Exercise: State only the number of lines that contain the string "carried".

Supplied material:
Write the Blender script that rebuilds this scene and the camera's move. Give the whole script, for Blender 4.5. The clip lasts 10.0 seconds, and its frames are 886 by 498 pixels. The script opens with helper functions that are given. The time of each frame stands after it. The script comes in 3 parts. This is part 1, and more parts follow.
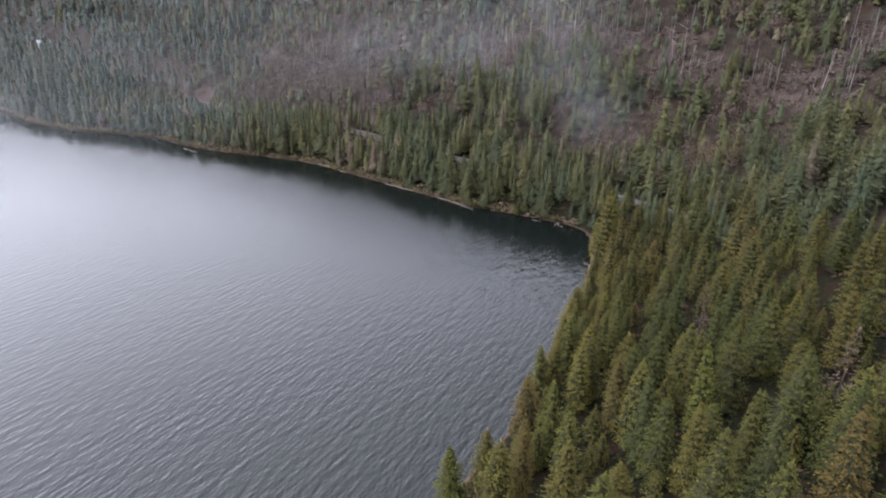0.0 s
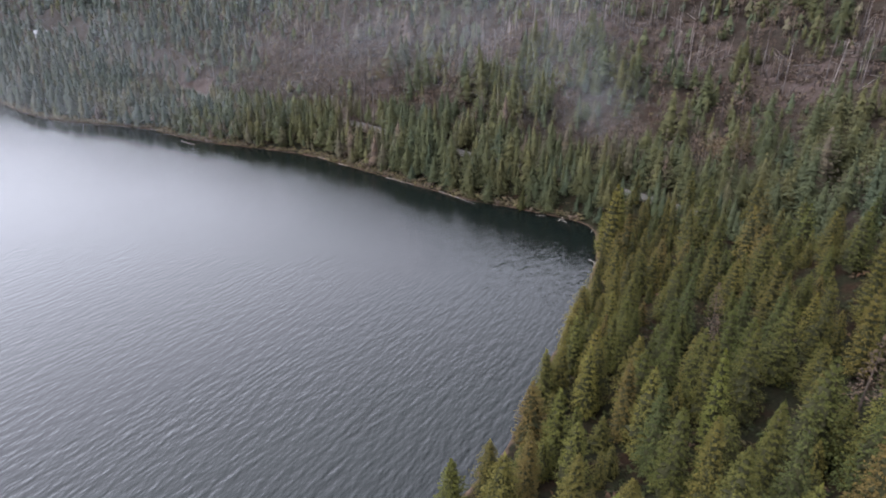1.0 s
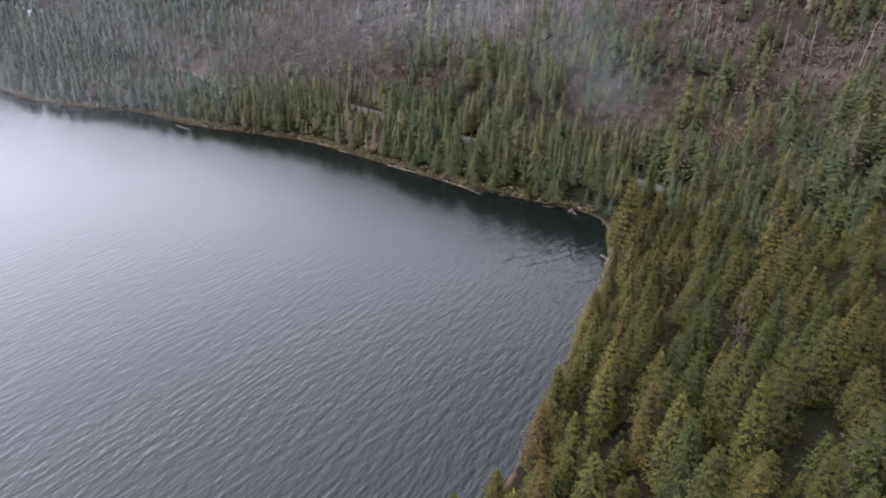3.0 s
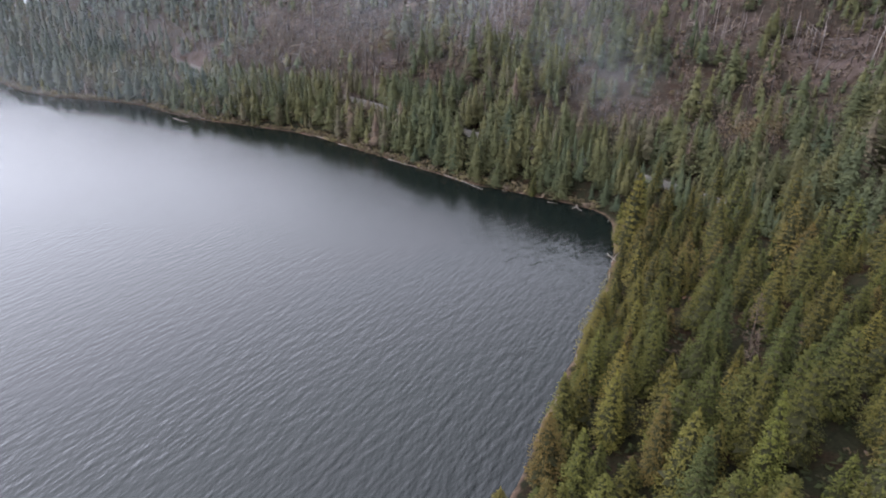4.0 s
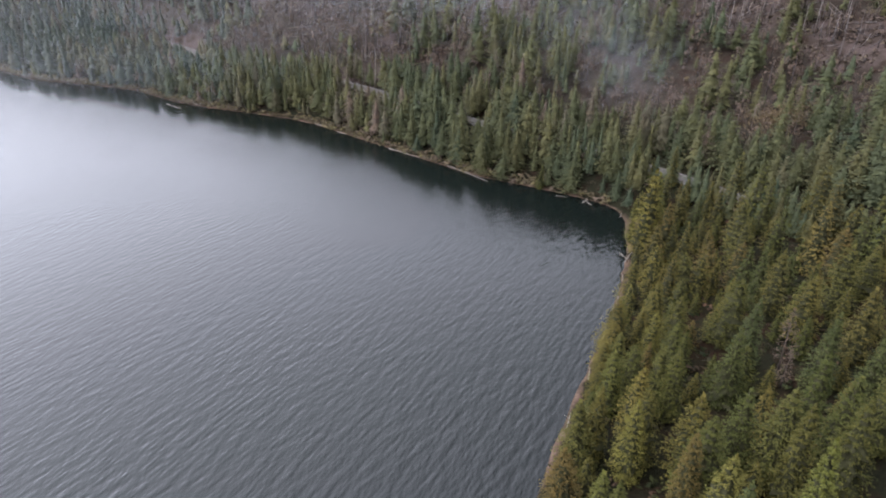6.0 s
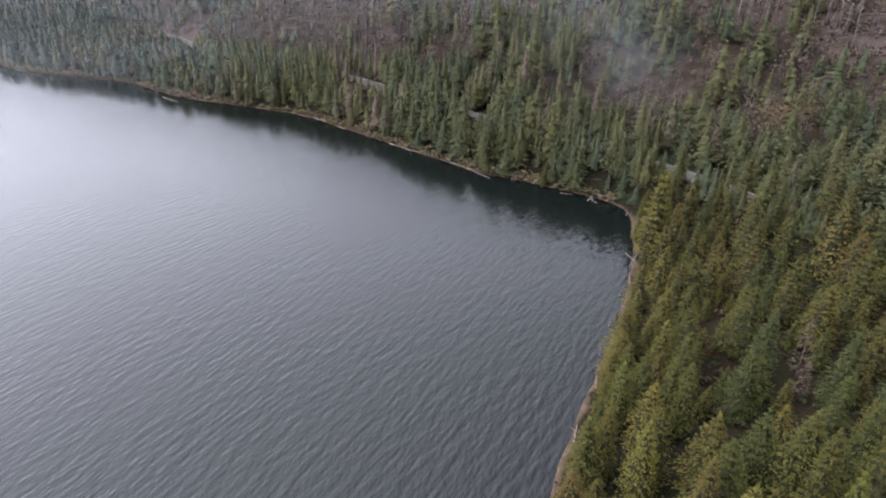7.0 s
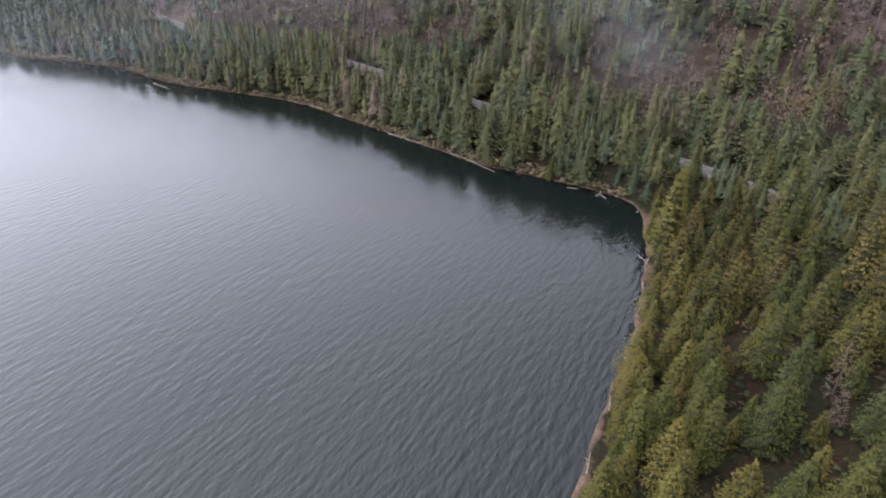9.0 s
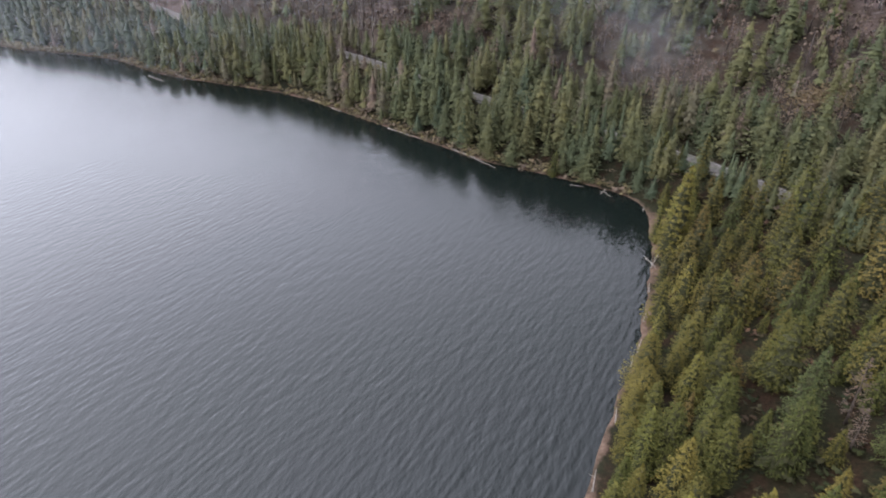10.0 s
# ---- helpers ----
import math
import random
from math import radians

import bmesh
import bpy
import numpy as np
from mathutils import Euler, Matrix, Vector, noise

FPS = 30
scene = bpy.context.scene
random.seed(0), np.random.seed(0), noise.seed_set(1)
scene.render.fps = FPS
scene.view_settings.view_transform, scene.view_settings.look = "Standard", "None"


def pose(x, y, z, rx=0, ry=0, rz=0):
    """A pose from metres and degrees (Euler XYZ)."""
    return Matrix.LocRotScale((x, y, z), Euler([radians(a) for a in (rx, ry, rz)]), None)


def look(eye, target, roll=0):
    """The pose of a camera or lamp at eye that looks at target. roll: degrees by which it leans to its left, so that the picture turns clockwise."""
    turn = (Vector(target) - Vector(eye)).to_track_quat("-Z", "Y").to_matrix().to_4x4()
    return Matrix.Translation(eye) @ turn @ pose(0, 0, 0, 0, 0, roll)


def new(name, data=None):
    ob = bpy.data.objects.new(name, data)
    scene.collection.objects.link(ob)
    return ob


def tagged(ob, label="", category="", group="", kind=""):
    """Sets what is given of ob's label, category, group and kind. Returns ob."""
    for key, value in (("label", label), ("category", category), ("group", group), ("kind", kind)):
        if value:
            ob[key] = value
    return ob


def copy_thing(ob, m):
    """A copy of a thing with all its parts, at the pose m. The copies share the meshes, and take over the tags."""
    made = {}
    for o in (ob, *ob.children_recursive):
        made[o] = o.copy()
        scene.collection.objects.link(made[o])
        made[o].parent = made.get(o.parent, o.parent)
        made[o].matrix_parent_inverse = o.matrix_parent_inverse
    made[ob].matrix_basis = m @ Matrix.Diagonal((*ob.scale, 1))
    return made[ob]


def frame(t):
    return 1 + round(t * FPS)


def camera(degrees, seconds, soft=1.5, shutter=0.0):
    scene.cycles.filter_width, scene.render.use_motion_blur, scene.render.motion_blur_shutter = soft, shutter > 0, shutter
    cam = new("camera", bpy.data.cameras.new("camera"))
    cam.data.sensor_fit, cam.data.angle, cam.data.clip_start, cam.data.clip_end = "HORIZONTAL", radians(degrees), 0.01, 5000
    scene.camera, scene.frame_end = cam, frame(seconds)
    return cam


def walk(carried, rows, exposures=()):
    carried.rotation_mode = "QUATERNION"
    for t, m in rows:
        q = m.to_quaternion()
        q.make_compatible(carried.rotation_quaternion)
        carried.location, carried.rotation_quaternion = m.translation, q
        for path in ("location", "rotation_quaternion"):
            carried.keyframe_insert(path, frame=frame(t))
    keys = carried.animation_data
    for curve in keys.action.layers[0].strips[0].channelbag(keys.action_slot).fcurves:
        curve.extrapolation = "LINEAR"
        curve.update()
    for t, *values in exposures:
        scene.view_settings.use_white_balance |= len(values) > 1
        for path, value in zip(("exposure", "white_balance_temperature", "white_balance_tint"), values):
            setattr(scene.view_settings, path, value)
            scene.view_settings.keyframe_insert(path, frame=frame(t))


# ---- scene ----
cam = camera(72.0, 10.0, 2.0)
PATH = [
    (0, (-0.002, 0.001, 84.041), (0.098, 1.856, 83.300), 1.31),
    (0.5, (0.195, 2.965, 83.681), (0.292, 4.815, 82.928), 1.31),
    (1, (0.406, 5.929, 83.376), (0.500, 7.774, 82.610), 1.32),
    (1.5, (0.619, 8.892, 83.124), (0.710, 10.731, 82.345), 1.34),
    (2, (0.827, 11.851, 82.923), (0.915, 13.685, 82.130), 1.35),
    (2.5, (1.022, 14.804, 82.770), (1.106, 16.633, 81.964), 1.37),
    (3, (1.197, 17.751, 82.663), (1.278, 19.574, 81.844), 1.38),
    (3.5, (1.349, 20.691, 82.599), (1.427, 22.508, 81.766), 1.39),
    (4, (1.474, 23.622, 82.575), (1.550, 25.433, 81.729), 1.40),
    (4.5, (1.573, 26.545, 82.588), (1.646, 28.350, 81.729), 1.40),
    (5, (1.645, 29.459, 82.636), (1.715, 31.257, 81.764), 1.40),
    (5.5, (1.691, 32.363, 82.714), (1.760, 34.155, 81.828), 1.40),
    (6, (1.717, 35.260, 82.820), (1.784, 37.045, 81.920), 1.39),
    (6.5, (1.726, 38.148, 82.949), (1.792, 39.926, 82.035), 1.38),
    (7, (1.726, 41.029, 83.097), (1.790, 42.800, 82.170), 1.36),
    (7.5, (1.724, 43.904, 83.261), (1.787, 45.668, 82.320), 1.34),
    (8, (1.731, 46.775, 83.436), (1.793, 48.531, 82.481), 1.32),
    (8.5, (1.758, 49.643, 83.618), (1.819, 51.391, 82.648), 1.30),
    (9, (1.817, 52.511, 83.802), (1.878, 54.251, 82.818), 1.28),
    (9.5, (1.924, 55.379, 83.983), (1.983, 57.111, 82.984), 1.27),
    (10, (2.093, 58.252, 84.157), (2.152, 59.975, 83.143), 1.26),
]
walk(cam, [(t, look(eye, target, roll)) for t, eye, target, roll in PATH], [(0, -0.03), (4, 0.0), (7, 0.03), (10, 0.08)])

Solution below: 6